Write out each line in which the string "seconds" is present.

Information given ▸
########

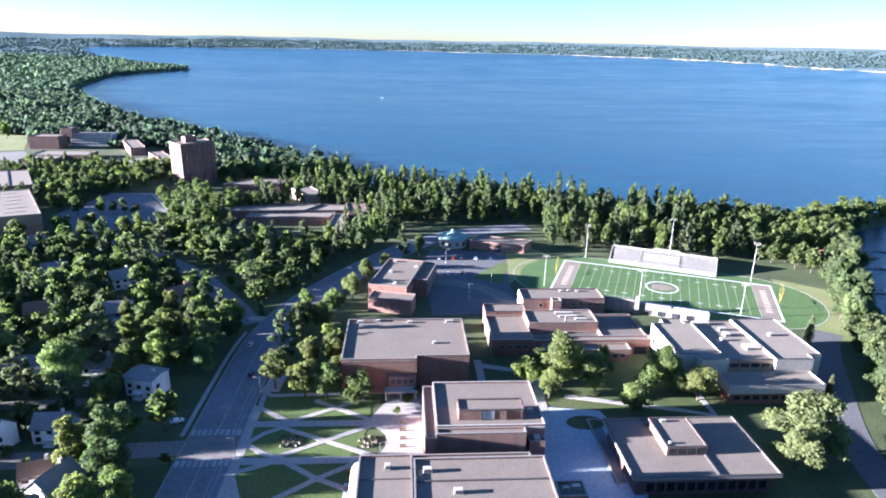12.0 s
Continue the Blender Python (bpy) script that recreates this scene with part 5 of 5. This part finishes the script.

########

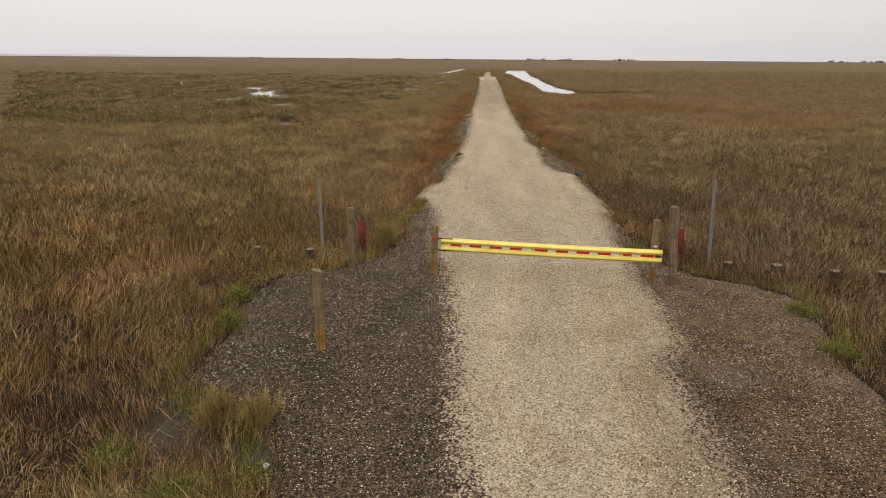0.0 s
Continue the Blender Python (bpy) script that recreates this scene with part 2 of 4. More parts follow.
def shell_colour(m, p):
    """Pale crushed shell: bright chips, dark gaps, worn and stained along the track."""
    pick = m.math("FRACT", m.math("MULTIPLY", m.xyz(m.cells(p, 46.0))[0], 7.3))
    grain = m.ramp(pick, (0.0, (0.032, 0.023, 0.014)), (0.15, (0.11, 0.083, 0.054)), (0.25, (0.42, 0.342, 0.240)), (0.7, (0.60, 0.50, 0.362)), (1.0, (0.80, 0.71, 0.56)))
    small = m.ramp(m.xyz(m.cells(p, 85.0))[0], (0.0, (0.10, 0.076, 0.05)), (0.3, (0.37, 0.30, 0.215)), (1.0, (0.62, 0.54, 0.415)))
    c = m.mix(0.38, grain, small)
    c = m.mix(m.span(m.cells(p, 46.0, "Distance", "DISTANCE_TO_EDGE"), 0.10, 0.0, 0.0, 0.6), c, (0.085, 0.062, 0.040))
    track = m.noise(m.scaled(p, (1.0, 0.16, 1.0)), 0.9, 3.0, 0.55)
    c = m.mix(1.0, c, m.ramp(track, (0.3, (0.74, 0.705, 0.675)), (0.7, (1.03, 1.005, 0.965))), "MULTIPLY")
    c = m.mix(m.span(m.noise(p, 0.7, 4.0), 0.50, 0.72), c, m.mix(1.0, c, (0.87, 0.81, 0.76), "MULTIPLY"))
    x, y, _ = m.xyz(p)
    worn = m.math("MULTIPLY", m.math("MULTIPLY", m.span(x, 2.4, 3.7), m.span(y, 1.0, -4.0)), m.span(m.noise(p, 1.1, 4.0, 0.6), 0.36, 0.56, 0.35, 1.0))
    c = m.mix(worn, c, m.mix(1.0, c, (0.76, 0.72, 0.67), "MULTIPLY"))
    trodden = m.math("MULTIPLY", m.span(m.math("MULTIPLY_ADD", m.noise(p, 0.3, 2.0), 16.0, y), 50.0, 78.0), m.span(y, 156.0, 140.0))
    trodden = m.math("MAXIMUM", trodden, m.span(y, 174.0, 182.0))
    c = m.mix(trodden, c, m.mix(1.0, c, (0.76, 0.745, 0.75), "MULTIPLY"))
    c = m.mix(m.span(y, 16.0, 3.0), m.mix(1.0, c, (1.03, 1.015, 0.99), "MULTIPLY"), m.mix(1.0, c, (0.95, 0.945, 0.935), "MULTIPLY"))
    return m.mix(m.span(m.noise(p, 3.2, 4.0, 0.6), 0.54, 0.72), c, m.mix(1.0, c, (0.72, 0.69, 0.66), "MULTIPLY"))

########

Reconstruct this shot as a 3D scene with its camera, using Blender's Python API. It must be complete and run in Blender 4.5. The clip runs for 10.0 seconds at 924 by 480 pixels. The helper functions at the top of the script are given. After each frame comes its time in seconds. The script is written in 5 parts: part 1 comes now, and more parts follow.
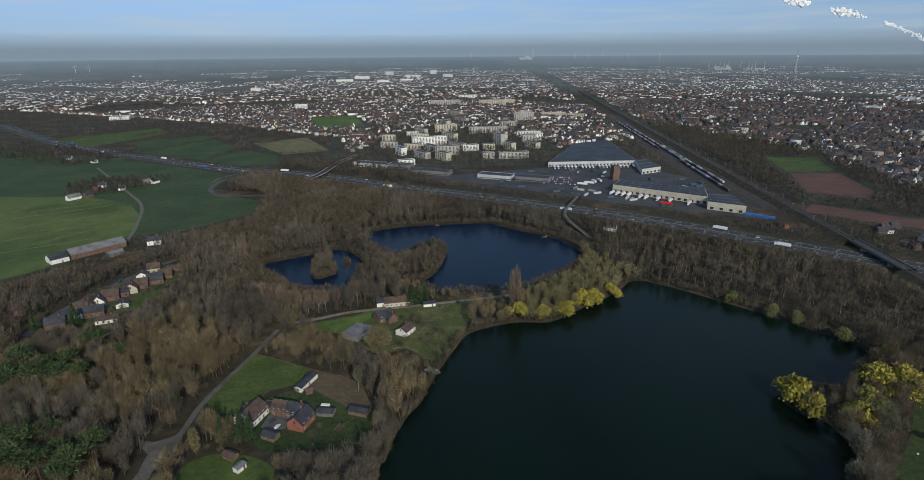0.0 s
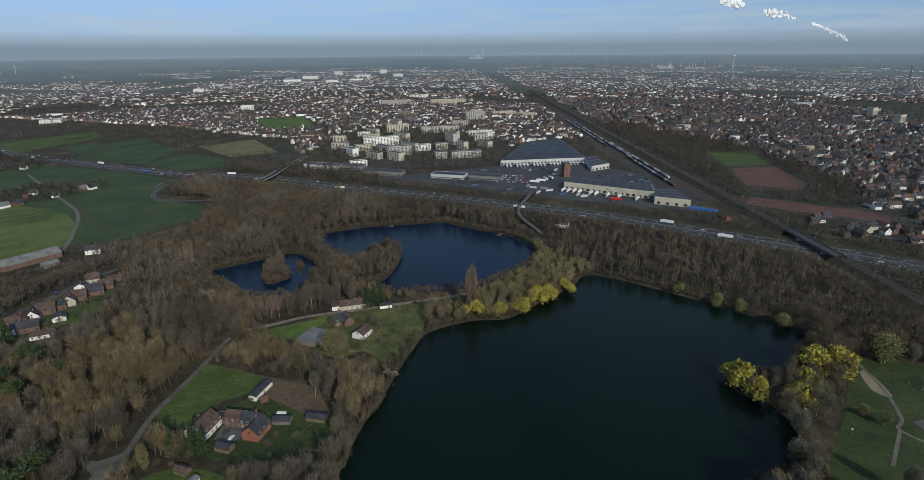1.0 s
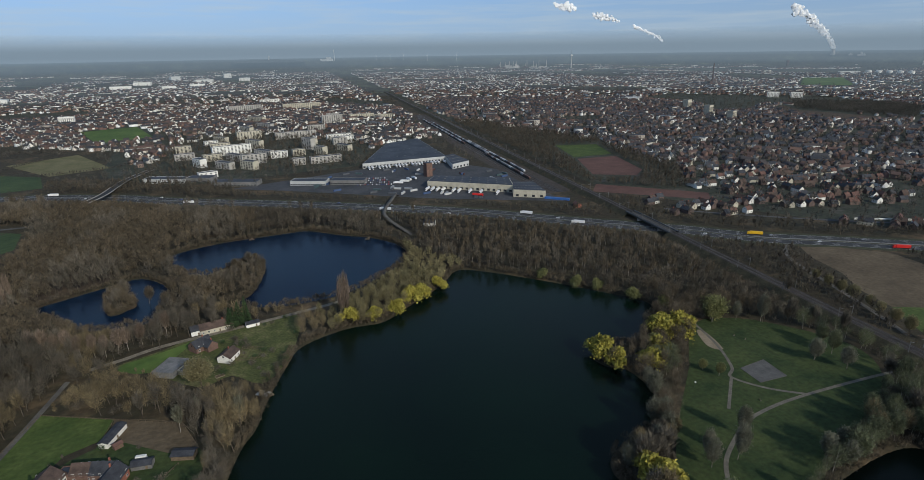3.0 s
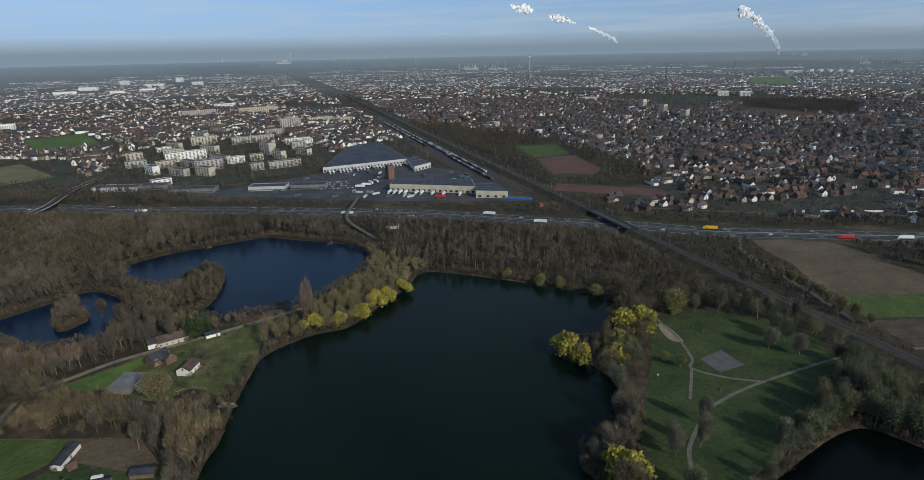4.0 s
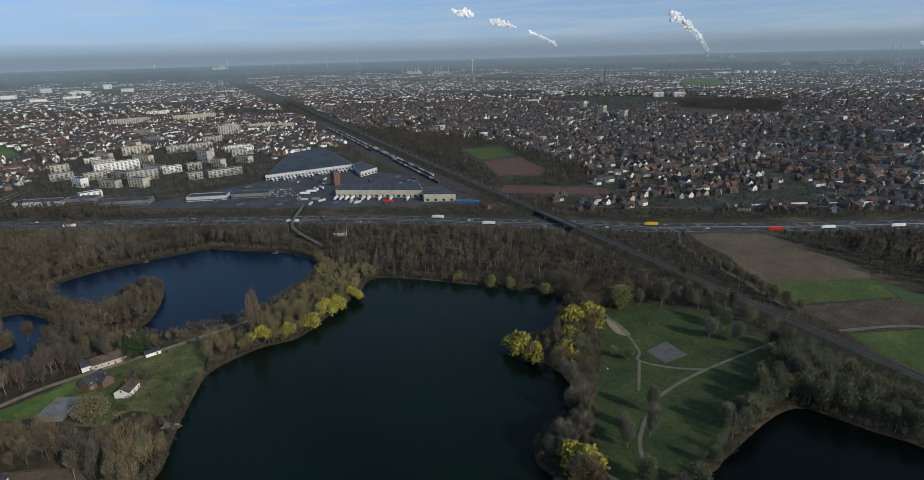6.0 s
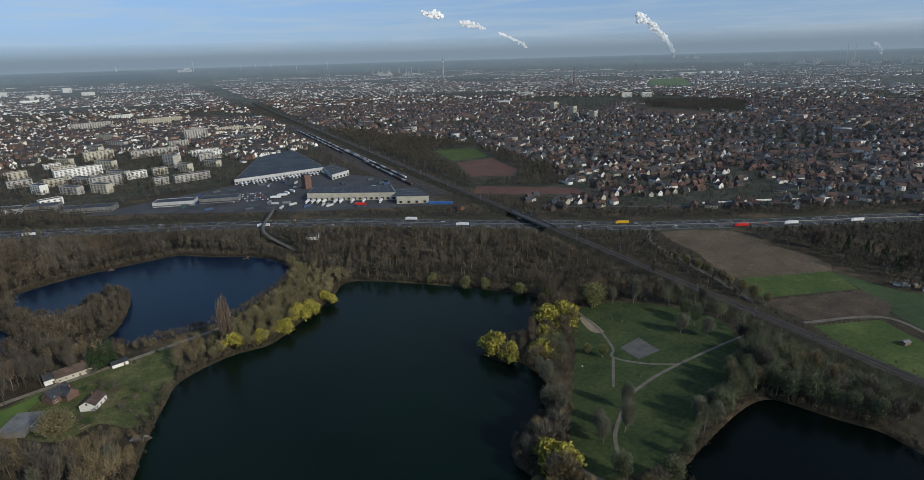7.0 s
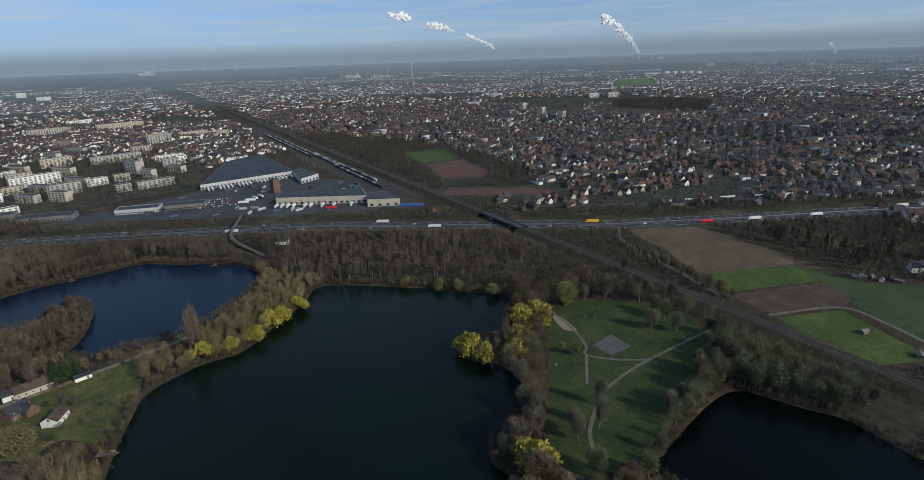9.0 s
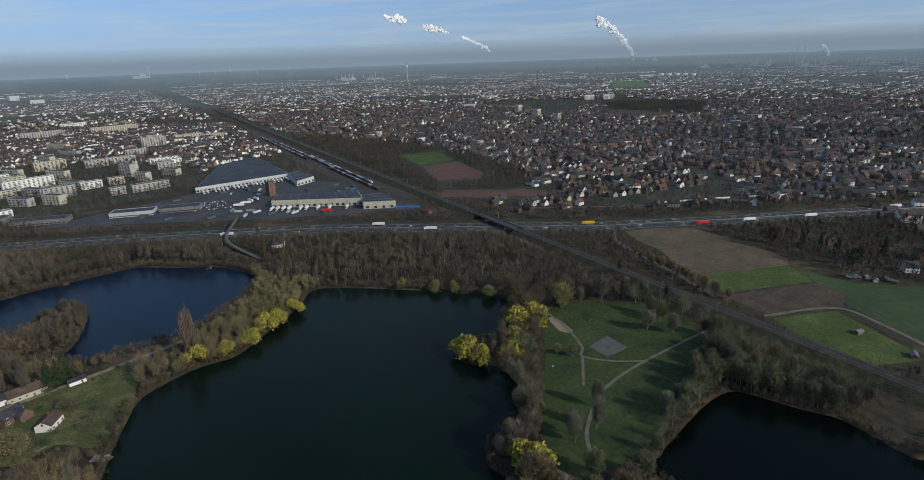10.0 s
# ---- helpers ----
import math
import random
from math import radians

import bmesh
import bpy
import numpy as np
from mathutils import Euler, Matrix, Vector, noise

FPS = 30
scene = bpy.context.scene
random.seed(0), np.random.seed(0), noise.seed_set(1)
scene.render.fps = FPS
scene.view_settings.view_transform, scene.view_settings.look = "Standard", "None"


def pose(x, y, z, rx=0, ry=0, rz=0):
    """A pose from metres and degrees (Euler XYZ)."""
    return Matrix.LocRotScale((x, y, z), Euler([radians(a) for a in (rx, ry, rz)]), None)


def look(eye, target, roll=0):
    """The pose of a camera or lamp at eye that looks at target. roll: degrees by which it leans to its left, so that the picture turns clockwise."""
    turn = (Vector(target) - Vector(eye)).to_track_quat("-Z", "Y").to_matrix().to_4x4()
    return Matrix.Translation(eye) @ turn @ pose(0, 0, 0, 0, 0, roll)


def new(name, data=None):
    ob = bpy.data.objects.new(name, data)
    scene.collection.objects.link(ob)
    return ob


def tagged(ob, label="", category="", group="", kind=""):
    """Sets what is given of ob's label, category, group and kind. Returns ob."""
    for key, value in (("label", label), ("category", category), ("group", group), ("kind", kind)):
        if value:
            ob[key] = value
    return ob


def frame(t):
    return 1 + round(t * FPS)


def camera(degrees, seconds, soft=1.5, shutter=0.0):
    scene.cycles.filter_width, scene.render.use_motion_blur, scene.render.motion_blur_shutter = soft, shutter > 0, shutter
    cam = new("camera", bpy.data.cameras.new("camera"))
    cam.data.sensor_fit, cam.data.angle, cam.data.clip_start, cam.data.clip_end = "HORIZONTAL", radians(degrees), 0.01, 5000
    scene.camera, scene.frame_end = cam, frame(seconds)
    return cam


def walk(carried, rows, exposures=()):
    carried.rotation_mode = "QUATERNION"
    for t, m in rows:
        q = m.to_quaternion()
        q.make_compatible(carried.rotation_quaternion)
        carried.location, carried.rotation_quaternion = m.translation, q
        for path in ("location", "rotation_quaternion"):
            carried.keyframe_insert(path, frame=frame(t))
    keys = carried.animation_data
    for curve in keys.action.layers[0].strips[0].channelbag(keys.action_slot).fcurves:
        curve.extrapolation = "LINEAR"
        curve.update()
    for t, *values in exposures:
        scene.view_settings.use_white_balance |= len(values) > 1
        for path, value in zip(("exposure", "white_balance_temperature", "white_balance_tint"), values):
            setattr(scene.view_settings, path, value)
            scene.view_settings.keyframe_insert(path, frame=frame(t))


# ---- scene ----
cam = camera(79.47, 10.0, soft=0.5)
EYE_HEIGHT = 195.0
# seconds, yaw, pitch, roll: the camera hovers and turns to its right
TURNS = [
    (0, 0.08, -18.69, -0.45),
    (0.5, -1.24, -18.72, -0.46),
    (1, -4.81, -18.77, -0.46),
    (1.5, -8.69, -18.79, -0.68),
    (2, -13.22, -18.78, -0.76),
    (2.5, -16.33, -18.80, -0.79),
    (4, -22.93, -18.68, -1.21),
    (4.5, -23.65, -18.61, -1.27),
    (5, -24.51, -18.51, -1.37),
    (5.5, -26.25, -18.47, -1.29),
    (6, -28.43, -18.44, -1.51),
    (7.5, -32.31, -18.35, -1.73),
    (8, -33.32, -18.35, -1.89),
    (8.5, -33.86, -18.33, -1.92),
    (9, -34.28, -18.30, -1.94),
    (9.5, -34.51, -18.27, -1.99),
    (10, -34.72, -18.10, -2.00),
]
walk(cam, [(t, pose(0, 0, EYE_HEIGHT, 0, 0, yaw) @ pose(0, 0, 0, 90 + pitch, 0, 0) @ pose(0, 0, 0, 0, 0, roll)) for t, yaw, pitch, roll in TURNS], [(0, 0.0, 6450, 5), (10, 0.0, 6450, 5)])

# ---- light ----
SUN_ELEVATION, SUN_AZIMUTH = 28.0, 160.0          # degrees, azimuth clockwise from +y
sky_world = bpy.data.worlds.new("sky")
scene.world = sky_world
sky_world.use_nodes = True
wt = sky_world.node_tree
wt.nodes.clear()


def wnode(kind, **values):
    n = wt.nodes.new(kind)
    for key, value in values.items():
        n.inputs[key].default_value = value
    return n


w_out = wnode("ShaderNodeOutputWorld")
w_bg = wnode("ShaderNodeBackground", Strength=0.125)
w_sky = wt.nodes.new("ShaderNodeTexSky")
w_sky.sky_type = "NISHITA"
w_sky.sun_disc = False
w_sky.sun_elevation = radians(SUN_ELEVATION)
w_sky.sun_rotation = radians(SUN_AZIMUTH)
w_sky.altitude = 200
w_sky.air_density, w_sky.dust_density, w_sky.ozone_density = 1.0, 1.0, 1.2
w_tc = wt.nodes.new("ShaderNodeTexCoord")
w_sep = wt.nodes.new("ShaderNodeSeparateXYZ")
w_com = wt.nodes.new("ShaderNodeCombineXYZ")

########

Correct output ▸
Reconstruct this shot as a 3D scene with its camera, using Blender's Python API. It must be complete and run in Blender 4.5. The clip runs for 10.0 seconds at 924 by 480 pixels. The helper functions at the top of the script are given. After each frame comes its time in seconds. The script is written in 5 parts: part 1 comes now, and more parts follow.
def camera(degrees, seconds, soft=1.5, shutter=0.0):
    scene.camera, scene.frame_end = cam, frame(seconds)
# seconds, yaw, pitch, roll: the camera hovers and turns to its right